Even though Trump got elected, the pressure on middle-class families is almost certain to intensify rather than recede. New America, a think tank, is in the midst of a big study on the future or work, and the outlook is not comforting. “We’ve been looking at what people think is coming, and in all of those scenarios, we are seeing the decline of good-paying jobs that support middle-class lives,” Anne-Marie Slaughter, president of New America, tells Yahoo Finance in the video above. “What we need to do now is prepare for what might come.”
Slaughter, a Princeton professor and former top State Department official in the Obama administration, highlights some new government policies that might help ordinary workers cope with ongoing technological change.
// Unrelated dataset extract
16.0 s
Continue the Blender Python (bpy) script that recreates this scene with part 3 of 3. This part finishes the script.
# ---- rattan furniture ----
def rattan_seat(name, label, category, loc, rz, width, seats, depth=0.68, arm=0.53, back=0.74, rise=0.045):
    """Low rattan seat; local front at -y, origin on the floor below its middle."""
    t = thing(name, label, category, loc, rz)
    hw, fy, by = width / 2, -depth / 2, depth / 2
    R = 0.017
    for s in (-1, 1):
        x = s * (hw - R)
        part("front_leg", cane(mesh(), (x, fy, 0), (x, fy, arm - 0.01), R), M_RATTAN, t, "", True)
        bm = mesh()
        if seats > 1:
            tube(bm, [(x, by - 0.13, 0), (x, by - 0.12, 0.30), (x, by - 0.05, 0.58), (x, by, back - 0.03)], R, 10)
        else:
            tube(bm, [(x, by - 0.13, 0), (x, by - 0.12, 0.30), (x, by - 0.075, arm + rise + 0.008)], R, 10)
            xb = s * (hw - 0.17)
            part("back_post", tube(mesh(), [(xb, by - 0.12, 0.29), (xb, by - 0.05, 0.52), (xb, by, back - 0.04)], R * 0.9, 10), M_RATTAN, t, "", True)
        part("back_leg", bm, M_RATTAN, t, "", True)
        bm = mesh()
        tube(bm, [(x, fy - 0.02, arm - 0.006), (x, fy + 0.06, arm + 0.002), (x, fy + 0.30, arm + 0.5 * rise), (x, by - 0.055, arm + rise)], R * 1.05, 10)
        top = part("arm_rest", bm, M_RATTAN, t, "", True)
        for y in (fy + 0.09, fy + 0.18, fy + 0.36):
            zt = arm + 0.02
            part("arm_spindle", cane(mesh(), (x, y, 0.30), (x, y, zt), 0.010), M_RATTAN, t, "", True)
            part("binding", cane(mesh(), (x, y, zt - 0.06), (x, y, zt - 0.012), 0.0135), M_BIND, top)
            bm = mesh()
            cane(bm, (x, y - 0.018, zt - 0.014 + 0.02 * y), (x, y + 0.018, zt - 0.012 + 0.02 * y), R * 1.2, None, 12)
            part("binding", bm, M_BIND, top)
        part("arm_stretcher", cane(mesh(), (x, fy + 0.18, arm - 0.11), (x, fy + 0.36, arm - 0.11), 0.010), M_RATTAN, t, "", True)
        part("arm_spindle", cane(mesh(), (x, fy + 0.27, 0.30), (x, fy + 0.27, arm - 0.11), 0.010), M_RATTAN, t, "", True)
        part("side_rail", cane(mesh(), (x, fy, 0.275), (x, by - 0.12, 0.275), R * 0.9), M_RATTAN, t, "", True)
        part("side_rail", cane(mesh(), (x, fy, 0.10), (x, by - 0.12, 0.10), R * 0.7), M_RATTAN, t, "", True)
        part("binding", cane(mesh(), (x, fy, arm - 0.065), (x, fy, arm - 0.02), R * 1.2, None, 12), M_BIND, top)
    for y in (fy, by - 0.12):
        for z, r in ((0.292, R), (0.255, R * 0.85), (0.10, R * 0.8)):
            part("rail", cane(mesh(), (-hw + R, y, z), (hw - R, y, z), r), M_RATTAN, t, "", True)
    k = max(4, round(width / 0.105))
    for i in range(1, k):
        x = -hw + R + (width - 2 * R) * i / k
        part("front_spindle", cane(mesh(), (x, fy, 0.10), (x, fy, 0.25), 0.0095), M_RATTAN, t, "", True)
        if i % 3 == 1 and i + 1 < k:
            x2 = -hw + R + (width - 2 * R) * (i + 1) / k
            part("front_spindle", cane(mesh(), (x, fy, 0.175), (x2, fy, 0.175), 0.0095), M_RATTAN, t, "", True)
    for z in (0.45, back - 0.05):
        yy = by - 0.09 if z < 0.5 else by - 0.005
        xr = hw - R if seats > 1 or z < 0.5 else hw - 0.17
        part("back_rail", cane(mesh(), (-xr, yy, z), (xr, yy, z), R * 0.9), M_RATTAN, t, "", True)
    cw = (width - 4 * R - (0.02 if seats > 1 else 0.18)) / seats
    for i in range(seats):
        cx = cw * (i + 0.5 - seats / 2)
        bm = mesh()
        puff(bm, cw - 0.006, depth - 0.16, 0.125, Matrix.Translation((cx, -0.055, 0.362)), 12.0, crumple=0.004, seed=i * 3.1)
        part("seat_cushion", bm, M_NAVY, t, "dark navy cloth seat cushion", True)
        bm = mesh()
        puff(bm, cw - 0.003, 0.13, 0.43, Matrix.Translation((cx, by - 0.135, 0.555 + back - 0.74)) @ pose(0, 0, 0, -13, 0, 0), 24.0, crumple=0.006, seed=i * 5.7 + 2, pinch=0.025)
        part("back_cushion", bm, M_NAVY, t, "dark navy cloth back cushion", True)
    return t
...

Making company benefits portable would make it easier for people to change jobs and pursue new interests, because they’d be able to take their health insurance and retirement plan with them, instead of staying in one job just for the benefits. Education needs to be improved, as everybody knows. Safety-net programs ought to be adjusted to encourage more work and mobility.
But there are things ordinary workers can do for themselves—and there’s no need to wait till your job gets automated away. “You should be developing your side hustle,” Slaughter says. “You should be thinking about a portfolio of things you could do now, things that give you multiple options. Honing your creativity. Teaching. Advising.”
Something known as the “care economy” is likely to need human workers for the foreseeable future—and a lot of them. That includes not just healthcare but elder care, child care, coaches, teachers, advisers and anybody who helps care for others. Technology will help—“elder care robots” are already on the way—but these are also the kinds of fields where a human touch is needed and often preferred over machines.
Finally, Slaughter recommends a minimum set of digital skills everybody ought to have—but don’t worry, you don’t have to be a coder. “Everybody has to be comfortable with apps,” she says. “You’ve got to be comfortable using your phone as a source of knowledge.” Millennials may snicker at that, but the time will come when they, too, will need to learn things that didn’t exist when they were growing up.